The Log is a data structure which acts as unifying abstraction for real-time data.
The most important background article about The Log can be found on the LinkedIn Blog - a great introduction which explains the rationale behind building Kafka, which is de-facto standard of distributed logs!
We are assessing this pattern as TRY instead of adopt (for now), because I see it as highly relevant in many architectures; though we did not apply the pattern in many real world projects yet in full depth.
- the log can be used a unifying structure in a distributed system, decoupling data producers and consumers
- captures state changes (though events which are entries in the log), which contains more information than just storing the current state.
- also related to Event Sourcing / CQRS, which applies very similar principles for the application architecture domain.

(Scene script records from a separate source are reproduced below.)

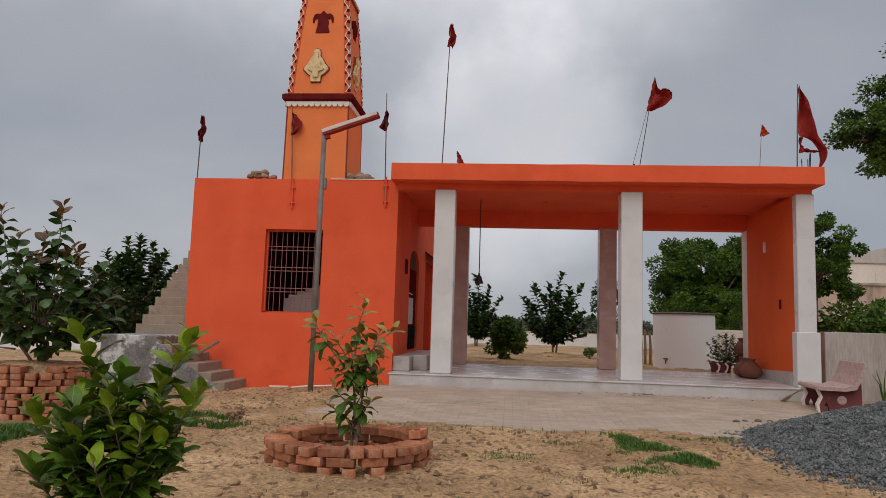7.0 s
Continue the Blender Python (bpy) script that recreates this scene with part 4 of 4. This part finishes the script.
# ---------------------------------------------------------------- trees and distance
def leaf_cloud(bm, centres, count, size, rng):
    """Many small bent leaf blades scattered over clumps (centre, radii)."""
    for c, rad in centres:
        for _ in range(count):
            v = Vector((rng.gauss(0, 1), rng.gauss(0, 1), rng.gauss(0, 1))).normalized() * (0.55 + 0.5 * rng.random())
            p = Vector(c) + Vector((v.x * rad[0], v.y * rad[1], v.z * rad[2]))
            d = (v + Vector((rng.uniform(-1, 1), rng.uniform(-1, 1), rng.uniform(-0.9, 0.5)))).normalized()
            s = d.orthogonal().normalized()
            s = (Matrix.Rotation(rng.uniform(0, 6.3), 3, d) @ s)
            L = size * rng.uniform(0.7, 1.4)
            w = L * 0.3
            nr = d.cross(s)
            a, b = bm.verts.new(p), bm.verts.new(p + d * L - nr * L * 0.15)
            e, f = bm.verts.new(p + d * L * 0.5 + s * w + nr * L * 0.08), bm.verts.new(p + d * L * 0.5 - s * w + nr * L * 0.08)
            bm.faces.new((a, e, b))
            bm.faces.new((a, b, f))


def tree(name, at, height, spread, label, rng, clumps=16, count=260, size=0.16, trunk=0.2, mat="foliage", base=0.35, category="tree", group="", limbs=6, multi=1, clump=(0.22, 0.38)):
    top = thing(name, at, label, category, group)
    bm = bmesh.new()
    centres = []
    for k in range(multi):
        a0 = 2 * math.pi * k / max(multi, 1)
        lean = Vector((math.cos(a0), math.sin(a0), 0)) * (0.12 * spread if multi > 1 else 0.03)
        tp = [Vector((0, 0, -0.1)), Vector((0, 0, height * base * 0.5)) + lean * 0.6, Vector((0, 0, height * base)) + lean * 1.2, Vector((0, 0, height * 0.8)) + lean * 2.2]
        tube(bm, tp, [trunk, trunk * 0.8, trunk * 0.65, trunk * 0.15], 8)
        for i in range(limbs):
            a = a0 + 2 * math.pi * i / limbs + rng.uniform(-0.4, 0.4)
            rr = spread * rng.uniform(0.45, 0.85)
            st = tp[2].lerp(tp[3], rng.uniform(0.0, 0.7))
            end = Vector((math.cos(a) * rr, math.sin(a) * rr, height * rng.uniform(base + 0.12, 0.92)))
            tube(bm, [st, st.lerp(end, 0.5) + Vector((0, 0, 0.06 * height)), end], [trunk * 0.35, trunk * 0.22, trunk * 0.06], 6)
            centres.append((end, None))
    part("trunk", bm, M["bark"], top, world=False, smooth=True)
    cl = []
    for i in range(clumps):
        if i < len(centres):
            c = centres[i][0]
        else:
            a, r, h = rng.uniform(0, 6.3), spread * math.sqrt(rng.random()) * 0.85, rng.uniform(base, 0.97)
            r *= math.sqrt(max(0.15, 1 - ((h - 0.62) / 0.42) ** 2))
            c = Vector((r * math.cos(a), r * math.sin(a), height * h))
        q = spread * rng.uniform(*clump)
        cl.append((c, (q, q, q * 0.75)))
    fb = bmesh.new()
    leaf_cloud(fb, cl, count, size, rng)
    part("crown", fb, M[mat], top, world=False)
    return top


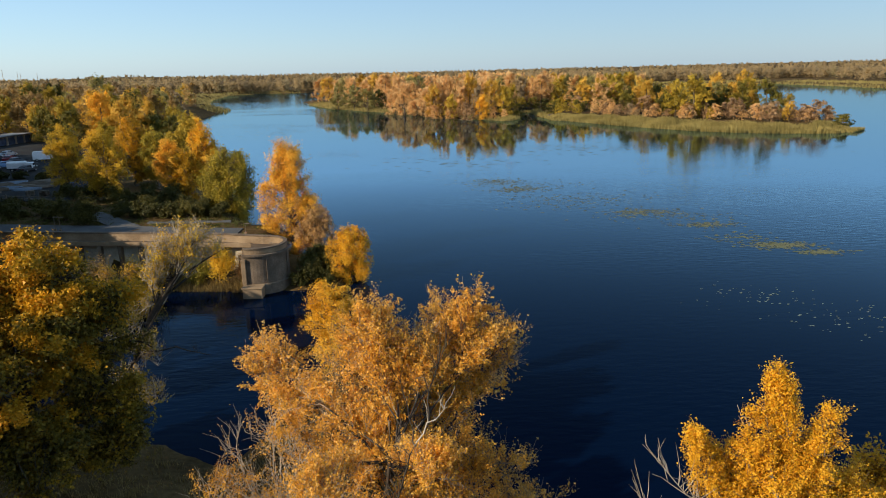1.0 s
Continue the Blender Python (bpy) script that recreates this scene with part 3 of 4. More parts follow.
# sprays of turned leaves on the outer, sunward side of the crown
mrng = np.random.default_rng(77)
tips = []
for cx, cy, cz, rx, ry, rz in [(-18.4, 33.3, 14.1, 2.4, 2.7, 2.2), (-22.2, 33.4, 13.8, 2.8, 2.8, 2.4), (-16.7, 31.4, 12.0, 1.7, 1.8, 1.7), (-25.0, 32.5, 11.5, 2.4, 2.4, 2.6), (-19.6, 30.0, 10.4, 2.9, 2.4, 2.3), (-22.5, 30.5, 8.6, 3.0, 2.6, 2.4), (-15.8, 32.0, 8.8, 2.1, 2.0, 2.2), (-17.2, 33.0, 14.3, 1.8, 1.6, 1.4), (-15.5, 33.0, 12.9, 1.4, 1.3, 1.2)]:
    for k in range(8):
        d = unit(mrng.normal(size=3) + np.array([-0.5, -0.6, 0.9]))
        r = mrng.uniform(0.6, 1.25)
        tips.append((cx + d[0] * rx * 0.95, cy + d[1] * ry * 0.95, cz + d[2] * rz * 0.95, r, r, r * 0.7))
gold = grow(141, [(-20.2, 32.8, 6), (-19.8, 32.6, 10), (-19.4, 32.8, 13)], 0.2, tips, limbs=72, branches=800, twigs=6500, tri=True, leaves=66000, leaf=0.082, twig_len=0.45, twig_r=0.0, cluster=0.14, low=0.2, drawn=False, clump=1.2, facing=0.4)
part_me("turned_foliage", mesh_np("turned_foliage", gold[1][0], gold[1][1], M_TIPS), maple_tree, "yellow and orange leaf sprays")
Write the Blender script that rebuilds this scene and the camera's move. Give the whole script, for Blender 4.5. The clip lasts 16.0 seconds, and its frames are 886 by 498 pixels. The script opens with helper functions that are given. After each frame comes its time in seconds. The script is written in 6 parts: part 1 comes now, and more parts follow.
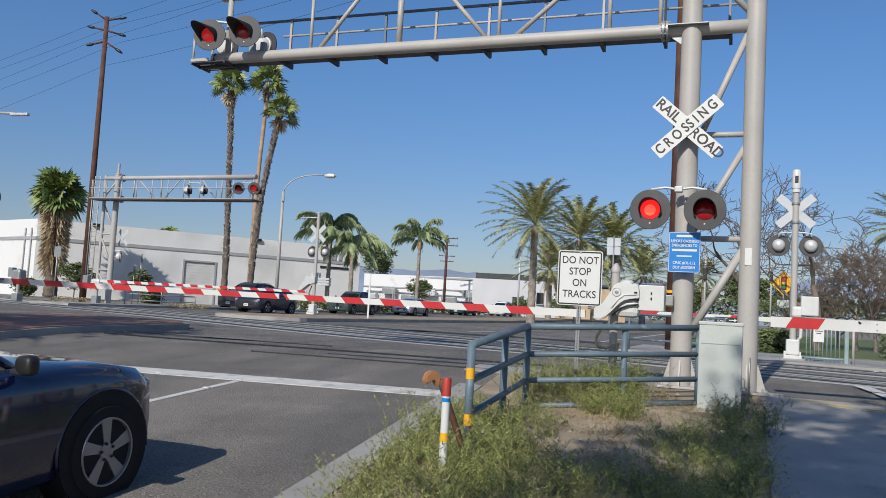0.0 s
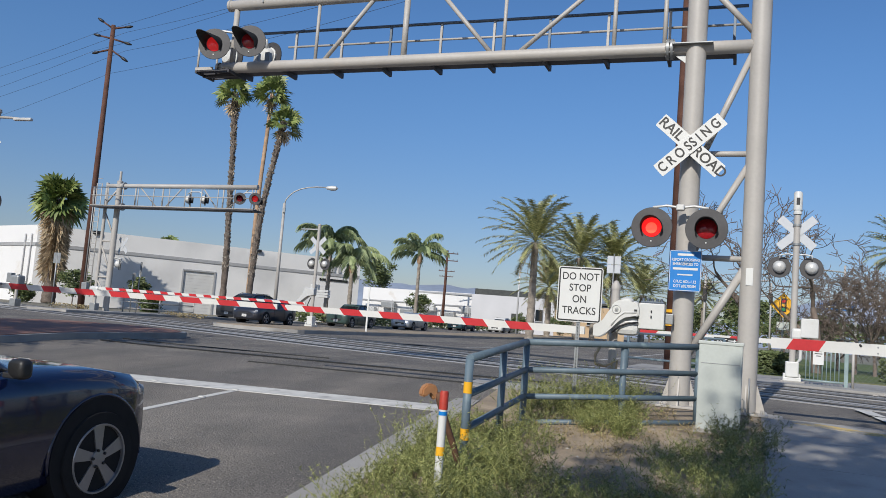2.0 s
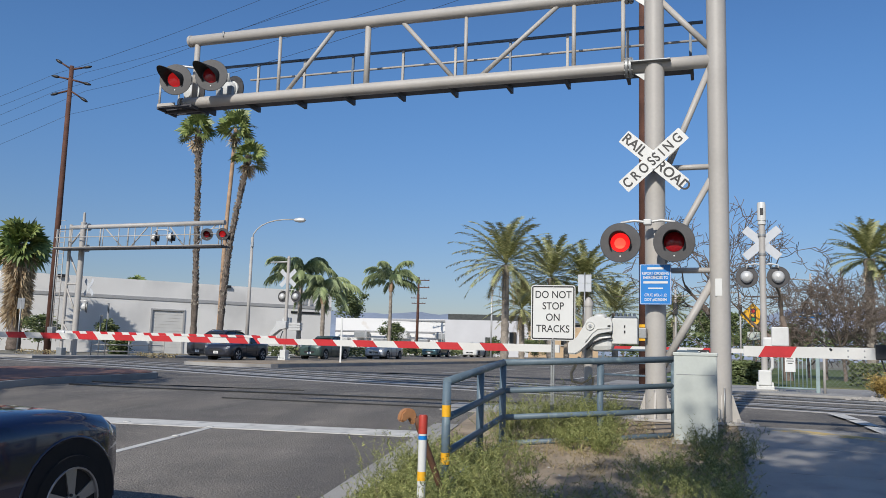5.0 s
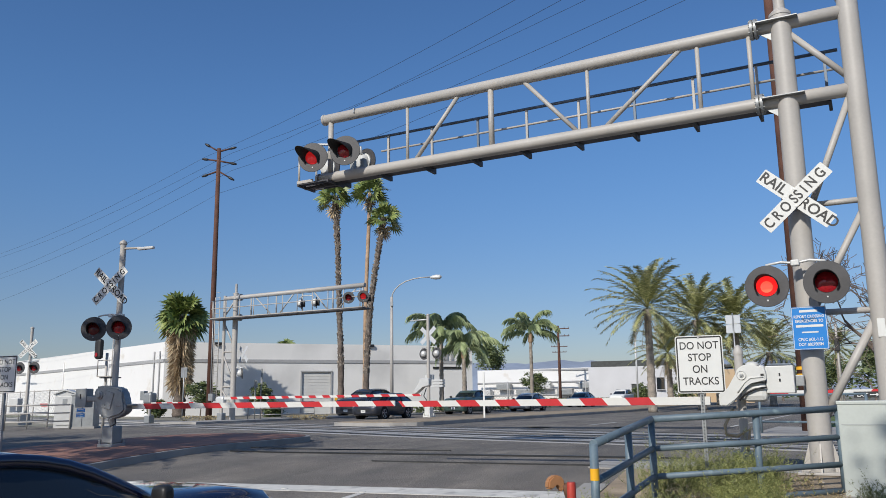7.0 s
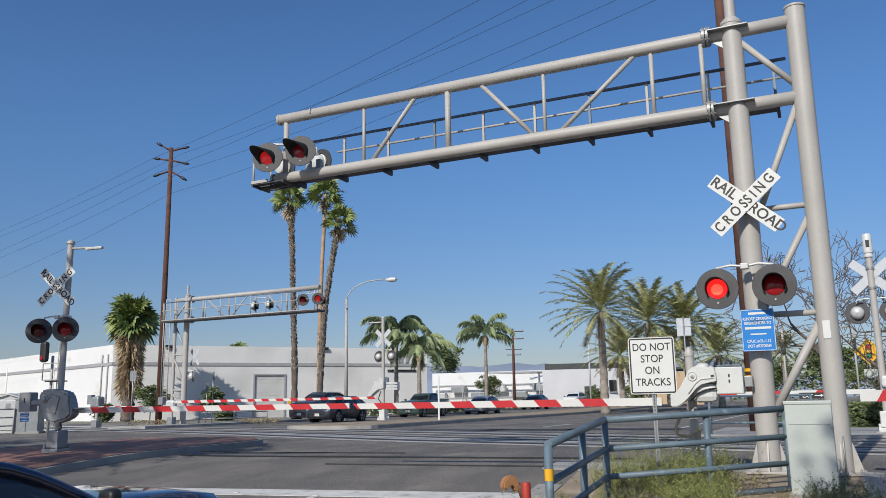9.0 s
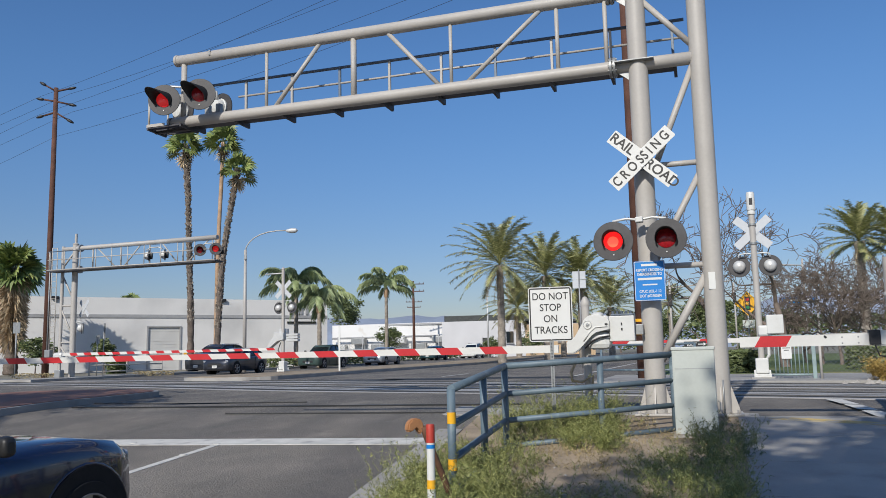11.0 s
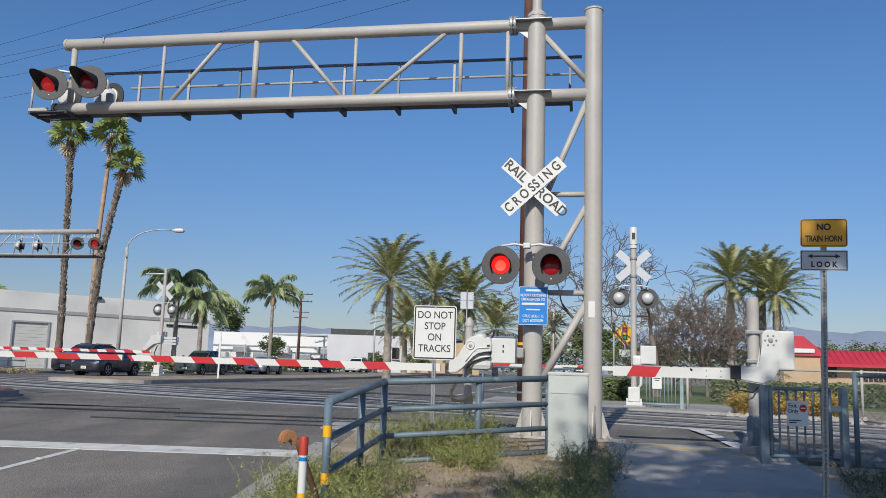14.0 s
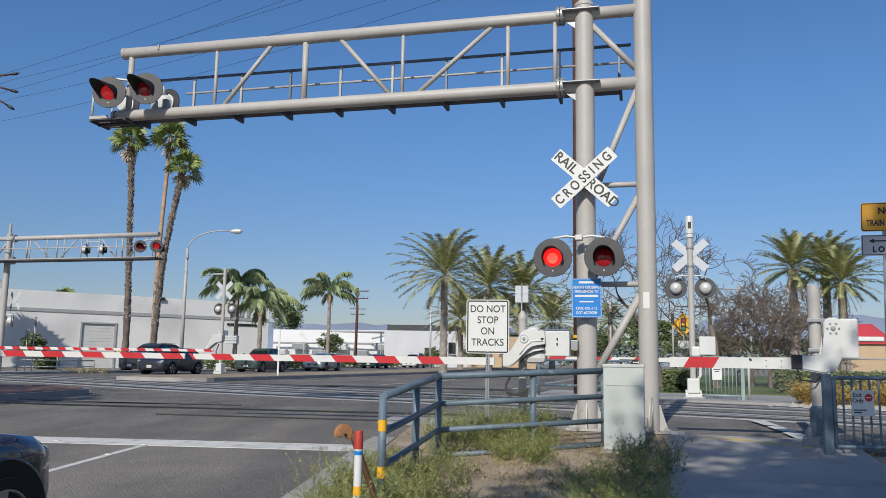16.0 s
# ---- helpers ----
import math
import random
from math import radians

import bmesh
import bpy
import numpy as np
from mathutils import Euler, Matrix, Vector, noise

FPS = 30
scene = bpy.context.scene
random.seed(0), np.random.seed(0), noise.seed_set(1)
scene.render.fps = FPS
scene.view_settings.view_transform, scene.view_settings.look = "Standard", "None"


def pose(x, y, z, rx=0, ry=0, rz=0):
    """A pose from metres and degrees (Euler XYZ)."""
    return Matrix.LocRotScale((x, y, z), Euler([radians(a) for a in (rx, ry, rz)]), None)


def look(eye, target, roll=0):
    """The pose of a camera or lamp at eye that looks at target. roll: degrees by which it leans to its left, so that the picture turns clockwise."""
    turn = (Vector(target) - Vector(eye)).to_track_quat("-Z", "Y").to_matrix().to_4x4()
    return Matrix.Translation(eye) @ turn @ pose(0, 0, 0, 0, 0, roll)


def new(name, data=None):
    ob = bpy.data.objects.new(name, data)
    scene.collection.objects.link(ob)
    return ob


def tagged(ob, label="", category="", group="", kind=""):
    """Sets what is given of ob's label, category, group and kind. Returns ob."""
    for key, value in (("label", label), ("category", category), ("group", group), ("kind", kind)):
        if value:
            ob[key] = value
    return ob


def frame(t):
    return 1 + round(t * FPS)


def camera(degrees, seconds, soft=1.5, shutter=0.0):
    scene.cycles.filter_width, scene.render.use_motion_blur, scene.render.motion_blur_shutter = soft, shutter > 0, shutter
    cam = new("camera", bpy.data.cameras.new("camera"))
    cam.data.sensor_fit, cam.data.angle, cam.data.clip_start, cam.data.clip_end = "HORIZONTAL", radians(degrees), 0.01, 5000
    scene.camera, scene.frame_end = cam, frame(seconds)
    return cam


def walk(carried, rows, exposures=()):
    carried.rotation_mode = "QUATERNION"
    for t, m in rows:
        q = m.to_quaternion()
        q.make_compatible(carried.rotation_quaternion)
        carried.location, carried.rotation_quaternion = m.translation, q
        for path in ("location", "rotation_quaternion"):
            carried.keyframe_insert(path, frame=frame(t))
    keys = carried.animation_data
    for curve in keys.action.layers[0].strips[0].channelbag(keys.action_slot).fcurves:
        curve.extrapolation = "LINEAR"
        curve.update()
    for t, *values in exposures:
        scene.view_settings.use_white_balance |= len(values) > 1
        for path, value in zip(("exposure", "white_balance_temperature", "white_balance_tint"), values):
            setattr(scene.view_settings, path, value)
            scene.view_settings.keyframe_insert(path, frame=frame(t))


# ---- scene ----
cam = camera(57.43, 16.0, soft=0.65)
# seconds, x, y, z, yaw, pitch, roll
PATH = (
    (0.0, 0.000, 0.002, 1.950, 20.69, 4.09, -3.23),
    (0.5, -0.015, 0.021, 1.937, 20.59, 4.34, -3.50),
    (1.0, -0.028, 0.042, 1.935, 21.01, 4.90, -3.46),
    (1.5, -0.022, 0.037, 1.932, 20.92, 5.16, -3.51),
    (2.0, -0.017, 0.048, 1.927, 20.59, 5.17, -4.47),
    (2.5, -0.024, 0.070, 1.926, 20.64, 5.34, -4.58),
    (3.0, -0.011, 0.068, 1.930, 19.57, 6.25, -3.35),
    (5.3, -0.029, 0.047, 1.891, 19.03, 7.38, -1.40),
    (5.5, -0.024, 0.026, 1.915, 19.62, 7.75, -1.03),
    (6.0, -0.010, -0.017, 1.949, 21.75, 8.87, -0.17),
    (6.5, 0.012, -0.006, 2.005, 24.67, 9.78, 0.46),
    (7.0, 0.027, -0.047, 2.025, 28.80, 10.60, 0.74),
    (7.5, 0.016, -0.100, 2.014, 32.00, 11.37, 0.53),
    (8.0, -0.001, -0.085, 2.013, 31.82, 11.19, 0.66),
    (8.5, 0.007, -0.033, 2.009, 27.87, 11.36, 0.60),
    (8.7, 0.008, -0.031, 2.011, 26.67, 11.25, 0.73),
    (10.8, 0.014, -0.073, 1.944, 21.47, 6.80, 1.38),
    (11.0, -0.027, -0.089, 1.953, 18.61, 7.30, 1.28),
    (11.5, -0.063, -0.106, 1.945, 12.65, 7.31, 0.63),
    (12.0, -0.047, -0.086, 1.944, 11.38, 7.54, 0.26),
    (12.5, 0.014, -0.111, 1.952, 10.58, 7.82, -0.73),
    (13.0, 0.013, -0.137, 1.956, 10.80, 7.98, -1.49),
    (13.5, 0.012, -0.135, 1.955, 10.79, 8.19, -1.81),
    (14.0, 0.020, -0.119, 1.950, 10.54, 8.43, -1.77),
    (14.5, 0.031, -0.130, 1.954, 11.31, 8.64, -1.90),
    (15.0, 0.050, -0.145, 1.959, 13.24, 8.80, -1.58),
    (15.5, 0.061, -0.141, 1.950, 14.59, 8.69, -1.40),
    (16.0, 0.072, -0.140, 1.944, 14.54, 7.96, -0.95),
)
walk(cam, [(t, pose(x, y, z, 90 + p, r, w)) for t, x, y, z, w, p, r in PATH])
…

- for legacy (e.g. database) systems, it can be sometimes hard to extract the event / log information. Projects which can help there:
- Debezium: Reads the Postgres WAL, or Mysql Transaction log and publishes changes to Kafka.
- Lapidus does the same as Debrezium, but can also publish to Nats Streaming.
- The Postgres Replication Slots feature together with wal2json or jsoncdc can be used (lowlevel).
- Transicator does something similarish it seems; but also contains a complete HTTP server.
- To ensure the log contains all information, you should use the log as primary communication pattern between systems. The utility of the log shrinks with every additional communication side-channel being created.
Log Storage Solutions
- Apache Kafka: The "grandfather" of distributed logs, the de-facto standard in many bigger deployments. Written in Java. Has a fat client with more logic, as it has to remember the position in the stream. Needs zookeeper, that's why I personally would refrain from using it in smaller deployments.
- Nats Streaming: Lightweight log storage written in Go. Not just the client can remember the stream position, but also the server can remember the client's position in the stream - which makes the clients thinner. Soon has HA/Clustering support! Currently my recommendation for our kinds of projects.
- Redis Streams (soon, starting with Redis 5.0): If you use Redis already, very easy to get started with. Drawback: The full stream has to fit in memory; so for infinite logs this is not an option. May be an option for limited-size logs (with a retention time of e.g. a few days).
For broader context and related tools, see queues.io, which links many projects in this space (and Kafka/Nats are also in this list).